In an interview with the U.K.'s Grazia published Feb. 4, France, who is British Pakistani, said that while he used to say he might move back to his native U.K. at some point, that probably won't be the case.

“I suffered so much racism here and it’s just not something I want to put myself through,” France said. “I love this country, I love what it potentially represents, but I just think that until they solve this problem or move forward with it, where you just are not attacked every day, I’m not willing to be here.”

It’s not the first time France has spoken about his reluctance to return to the U.K. due to racism. In June 2019, he told the U.K.’s Channel 4 News that since moving to Salt Lake City, Utah to be with his husband, artist Rob France, he felt his life was easier for him out there. France said it was nice to not worry about his race most days.

France said that it’s not necessarily easier to be who you are in Salt Lake City, but that he is less likely to be called something on the street.

“People may think those things of you, but you won’t hear it,” France said. “I’ve literally never ever been on the receiving end of abuse on the streets of Salt Lake City, and I’ve been there for 11 years now, whereas in England it was almost daily.”

He said he felt the abuse would still be the same if he lived in England. Just a few weeks before “Queer Eye” premiered, he visited the U.K., and someone called him a racial slur on the street.

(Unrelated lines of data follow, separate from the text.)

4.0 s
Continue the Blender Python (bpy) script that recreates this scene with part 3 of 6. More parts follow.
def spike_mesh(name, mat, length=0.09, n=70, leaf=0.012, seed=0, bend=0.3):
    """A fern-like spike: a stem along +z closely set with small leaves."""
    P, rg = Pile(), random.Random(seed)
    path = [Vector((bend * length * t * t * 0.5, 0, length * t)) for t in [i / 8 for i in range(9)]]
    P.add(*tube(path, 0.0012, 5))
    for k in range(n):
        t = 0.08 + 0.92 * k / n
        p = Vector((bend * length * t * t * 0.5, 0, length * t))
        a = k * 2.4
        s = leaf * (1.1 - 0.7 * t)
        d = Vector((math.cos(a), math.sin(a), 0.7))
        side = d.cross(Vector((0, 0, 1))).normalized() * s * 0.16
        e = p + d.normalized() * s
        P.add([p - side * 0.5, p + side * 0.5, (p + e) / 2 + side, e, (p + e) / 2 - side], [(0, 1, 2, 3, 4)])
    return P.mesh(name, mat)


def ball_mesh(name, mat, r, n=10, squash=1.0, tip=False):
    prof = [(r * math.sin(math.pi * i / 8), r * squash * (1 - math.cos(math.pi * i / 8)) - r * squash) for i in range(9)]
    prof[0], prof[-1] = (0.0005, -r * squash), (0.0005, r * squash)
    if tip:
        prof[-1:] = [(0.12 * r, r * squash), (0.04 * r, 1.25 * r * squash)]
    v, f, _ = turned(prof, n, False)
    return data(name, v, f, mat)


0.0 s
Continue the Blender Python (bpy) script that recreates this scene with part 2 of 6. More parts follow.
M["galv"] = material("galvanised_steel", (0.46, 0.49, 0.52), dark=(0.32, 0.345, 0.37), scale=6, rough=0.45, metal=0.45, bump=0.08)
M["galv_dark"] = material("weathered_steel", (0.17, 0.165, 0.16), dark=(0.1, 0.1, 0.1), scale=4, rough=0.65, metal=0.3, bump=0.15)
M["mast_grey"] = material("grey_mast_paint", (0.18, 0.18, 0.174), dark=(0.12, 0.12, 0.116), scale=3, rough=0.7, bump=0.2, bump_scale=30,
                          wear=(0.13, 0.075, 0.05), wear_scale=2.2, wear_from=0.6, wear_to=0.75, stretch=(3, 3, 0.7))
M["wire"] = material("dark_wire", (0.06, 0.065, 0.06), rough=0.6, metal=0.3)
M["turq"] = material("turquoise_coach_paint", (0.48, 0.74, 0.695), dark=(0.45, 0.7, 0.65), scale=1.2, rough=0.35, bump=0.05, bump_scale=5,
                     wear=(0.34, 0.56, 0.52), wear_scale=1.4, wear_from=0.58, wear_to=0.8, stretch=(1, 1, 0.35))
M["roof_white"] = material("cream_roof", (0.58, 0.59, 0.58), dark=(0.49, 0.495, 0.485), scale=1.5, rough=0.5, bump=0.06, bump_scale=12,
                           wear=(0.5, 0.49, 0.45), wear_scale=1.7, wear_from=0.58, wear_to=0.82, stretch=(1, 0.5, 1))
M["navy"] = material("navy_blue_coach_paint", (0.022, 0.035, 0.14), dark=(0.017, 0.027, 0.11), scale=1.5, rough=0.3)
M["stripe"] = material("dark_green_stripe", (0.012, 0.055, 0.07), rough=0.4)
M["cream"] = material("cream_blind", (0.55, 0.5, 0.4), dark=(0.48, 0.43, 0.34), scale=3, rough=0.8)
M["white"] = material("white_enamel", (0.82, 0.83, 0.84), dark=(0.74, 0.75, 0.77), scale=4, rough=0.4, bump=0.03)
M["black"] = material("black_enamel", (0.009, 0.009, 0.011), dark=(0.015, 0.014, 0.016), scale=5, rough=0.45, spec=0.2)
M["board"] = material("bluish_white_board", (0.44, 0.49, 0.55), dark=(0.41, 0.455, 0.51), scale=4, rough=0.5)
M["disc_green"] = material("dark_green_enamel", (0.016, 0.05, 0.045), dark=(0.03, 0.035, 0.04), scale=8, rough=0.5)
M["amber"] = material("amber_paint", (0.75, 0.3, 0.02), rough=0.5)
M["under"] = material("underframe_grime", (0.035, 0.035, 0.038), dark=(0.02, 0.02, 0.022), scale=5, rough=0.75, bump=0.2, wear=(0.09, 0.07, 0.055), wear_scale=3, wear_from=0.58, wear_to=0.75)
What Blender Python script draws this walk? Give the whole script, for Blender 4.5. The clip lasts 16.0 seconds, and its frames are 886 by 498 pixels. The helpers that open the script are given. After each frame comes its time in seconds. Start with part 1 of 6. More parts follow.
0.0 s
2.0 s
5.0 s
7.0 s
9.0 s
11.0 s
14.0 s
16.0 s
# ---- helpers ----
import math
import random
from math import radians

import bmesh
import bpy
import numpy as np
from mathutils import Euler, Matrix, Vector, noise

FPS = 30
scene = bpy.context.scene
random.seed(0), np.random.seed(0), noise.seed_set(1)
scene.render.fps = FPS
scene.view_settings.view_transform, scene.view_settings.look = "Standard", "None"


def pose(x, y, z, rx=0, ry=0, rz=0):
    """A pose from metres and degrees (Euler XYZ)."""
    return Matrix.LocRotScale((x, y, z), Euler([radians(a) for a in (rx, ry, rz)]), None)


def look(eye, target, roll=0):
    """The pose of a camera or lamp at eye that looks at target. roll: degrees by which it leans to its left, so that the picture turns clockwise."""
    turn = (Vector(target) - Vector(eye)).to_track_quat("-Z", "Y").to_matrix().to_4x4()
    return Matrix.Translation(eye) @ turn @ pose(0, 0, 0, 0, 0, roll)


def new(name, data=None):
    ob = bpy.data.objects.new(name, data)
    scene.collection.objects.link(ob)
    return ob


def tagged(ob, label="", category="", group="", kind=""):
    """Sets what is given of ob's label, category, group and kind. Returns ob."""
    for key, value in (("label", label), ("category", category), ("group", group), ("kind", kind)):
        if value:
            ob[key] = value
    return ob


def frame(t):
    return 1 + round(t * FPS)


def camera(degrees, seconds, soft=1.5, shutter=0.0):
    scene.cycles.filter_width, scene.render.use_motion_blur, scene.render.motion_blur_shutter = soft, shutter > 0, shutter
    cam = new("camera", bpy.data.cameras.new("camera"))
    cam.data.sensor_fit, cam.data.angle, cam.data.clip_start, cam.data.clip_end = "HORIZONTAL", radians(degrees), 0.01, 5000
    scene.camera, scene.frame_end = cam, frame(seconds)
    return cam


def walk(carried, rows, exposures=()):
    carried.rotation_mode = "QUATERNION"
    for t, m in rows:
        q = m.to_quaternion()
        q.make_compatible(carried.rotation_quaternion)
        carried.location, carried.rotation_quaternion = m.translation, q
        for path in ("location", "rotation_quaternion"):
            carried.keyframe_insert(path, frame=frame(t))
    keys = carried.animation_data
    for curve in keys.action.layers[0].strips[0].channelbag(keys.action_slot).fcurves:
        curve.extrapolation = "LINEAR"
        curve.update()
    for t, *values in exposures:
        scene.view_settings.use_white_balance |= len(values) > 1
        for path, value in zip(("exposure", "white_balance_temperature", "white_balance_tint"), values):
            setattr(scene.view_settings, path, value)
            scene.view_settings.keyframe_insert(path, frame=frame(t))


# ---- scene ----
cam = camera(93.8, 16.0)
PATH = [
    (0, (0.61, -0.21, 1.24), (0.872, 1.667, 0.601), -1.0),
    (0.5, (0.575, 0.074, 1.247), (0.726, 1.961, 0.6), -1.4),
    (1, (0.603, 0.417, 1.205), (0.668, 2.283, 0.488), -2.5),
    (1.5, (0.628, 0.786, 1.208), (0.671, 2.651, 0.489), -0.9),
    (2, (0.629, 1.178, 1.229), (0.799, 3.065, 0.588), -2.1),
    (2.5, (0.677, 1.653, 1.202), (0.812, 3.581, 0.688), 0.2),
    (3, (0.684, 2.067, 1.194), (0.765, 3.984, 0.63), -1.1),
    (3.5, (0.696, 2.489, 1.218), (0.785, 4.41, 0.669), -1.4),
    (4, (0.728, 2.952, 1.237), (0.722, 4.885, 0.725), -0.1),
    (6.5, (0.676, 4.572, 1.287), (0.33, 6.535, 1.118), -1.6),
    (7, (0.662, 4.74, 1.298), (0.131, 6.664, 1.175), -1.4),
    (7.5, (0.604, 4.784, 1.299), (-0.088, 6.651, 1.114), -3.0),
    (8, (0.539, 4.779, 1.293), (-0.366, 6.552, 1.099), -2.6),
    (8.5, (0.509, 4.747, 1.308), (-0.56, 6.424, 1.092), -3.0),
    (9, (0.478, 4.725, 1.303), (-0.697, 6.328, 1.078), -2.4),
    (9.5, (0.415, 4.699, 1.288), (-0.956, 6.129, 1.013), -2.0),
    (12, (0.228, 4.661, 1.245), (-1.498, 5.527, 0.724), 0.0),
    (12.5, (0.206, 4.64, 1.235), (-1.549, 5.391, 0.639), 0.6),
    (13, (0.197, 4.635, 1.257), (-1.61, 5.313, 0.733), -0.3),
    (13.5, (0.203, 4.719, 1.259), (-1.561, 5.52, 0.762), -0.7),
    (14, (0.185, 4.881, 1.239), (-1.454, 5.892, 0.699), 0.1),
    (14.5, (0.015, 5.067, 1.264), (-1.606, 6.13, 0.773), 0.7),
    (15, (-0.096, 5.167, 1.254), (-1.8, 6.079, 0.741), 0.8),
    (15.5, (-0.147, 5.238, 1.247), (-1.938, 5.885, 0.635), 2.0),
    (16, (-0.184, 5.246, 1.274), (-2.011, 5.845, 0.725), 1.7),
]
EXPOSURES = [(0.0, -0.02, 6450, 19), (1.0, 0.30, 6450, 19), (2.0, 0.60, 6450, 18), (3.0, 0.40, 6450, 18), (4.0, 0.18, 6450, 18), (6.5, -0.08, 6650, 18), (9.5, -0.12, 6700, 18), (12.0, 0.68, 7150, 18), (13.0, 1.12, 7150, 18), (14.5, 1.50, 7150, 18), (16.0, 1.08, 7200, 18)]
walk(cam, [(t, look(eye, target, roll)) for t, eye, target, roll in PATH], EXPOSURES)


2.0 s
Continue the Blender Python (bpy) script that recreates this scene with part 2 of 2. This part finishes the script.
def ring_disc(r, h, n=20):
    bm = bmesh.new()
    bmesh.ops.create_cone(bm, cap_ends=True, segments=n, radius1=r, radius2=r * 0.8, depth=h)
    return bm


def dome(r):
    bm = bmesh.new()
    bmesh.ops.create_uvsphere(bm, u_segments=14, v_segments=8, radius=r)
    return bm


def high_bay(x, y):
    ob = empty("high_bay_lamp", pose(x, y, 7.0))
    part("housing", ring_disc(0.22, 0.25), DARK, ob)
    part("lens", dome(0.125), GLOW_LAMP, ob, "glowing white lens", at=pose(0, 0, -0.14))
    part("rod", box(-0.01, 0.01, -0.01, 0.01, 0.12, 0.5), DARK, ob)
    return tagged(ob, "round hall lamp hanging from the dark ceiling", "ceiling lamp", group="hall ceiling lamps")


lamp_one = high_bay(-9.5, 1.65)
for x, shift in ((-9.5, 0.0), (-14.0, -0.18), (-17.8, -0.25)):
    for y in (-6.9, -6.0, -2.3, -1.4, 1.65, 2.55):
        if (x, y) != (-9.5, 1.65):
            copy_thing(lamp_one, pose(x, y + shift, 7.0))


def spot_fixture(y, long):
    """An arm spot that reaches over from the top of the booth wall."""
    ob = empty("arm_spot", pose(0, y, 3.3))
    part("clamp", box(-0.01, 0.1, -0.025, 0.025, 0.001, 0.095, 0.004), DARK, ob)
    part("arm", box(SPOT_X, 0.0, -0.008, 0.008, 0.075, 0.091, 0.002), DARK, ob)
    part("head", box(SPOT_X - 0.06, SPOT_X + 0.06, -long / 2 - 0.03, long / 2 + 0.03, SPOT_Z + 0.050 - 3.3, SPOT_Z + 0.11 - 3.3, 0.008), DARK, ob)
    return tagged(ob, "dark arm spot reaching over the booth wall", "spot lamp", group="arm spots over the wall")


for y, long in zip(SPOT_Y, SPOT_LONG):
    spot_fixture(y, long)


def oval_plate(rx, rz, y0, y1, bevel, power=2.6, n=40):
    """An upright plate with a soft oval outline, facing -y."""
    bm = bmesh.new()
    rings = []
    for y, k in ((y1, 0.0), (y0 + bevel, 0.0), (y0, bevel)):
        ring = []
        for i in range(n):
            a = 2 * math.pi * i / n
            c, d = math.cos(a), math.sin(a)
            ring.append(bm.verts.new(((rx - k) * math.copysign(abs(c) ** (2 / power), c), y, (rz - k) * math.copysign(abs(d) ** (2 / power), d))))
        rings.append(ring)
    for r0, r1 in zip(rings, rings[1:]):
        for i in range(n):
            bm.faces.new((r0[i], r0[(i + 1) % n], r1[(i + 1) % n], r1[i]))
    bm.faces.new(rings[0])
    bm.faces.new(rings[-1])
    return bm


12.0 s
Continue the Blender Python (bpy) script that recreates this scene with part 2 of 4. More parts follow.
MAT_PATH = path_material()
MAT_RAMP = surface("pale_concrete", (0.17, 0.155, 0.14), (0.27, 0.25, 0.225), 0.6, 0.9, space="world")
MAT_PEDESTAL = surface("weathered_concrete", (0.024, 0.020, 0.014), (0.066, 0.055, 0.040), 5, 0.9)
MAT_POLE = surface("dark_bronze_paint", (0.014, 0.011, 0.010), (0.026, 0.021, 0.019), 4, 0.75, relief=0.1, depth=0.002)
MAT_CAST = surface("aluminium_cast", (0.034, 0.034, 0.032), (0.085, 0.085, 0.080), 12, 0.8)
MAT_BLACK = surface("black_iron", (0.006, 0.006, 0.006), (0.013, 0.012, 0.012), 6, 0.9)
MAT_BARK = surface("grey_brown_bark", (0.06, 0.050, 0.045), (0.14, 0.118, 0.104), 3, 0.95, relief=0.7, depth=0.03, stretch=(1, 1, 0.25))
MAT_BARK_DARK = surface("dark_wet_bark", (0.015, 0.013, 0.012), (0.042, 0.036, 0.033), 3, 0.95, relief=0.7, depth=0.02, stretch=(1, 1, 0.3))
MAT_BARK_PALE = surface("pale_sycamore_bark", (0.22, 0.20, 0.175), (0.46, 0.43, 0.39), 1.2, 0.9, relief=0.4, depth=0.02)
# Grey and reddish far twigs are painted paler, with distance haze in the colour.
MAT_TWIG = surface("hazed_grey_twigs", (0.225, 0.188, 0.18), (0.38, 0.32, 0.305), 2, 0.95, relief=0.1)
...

France also told Channel 4 News that he was hesitant to go to Georgia and Missouri for “Queer Eye” because many people he met had never met a South Asian person before. He said some people had negative ideas about what he represented -- including someone who asked if he was a terrorist.

With fame, though, things have gotten better for France personally.

“I’m not stopped as much for people assuming I’m a terrorist because they now know me from TV, and they don’t see TV people the same way,” France said. “I have the luxury, the privilege, of fame.”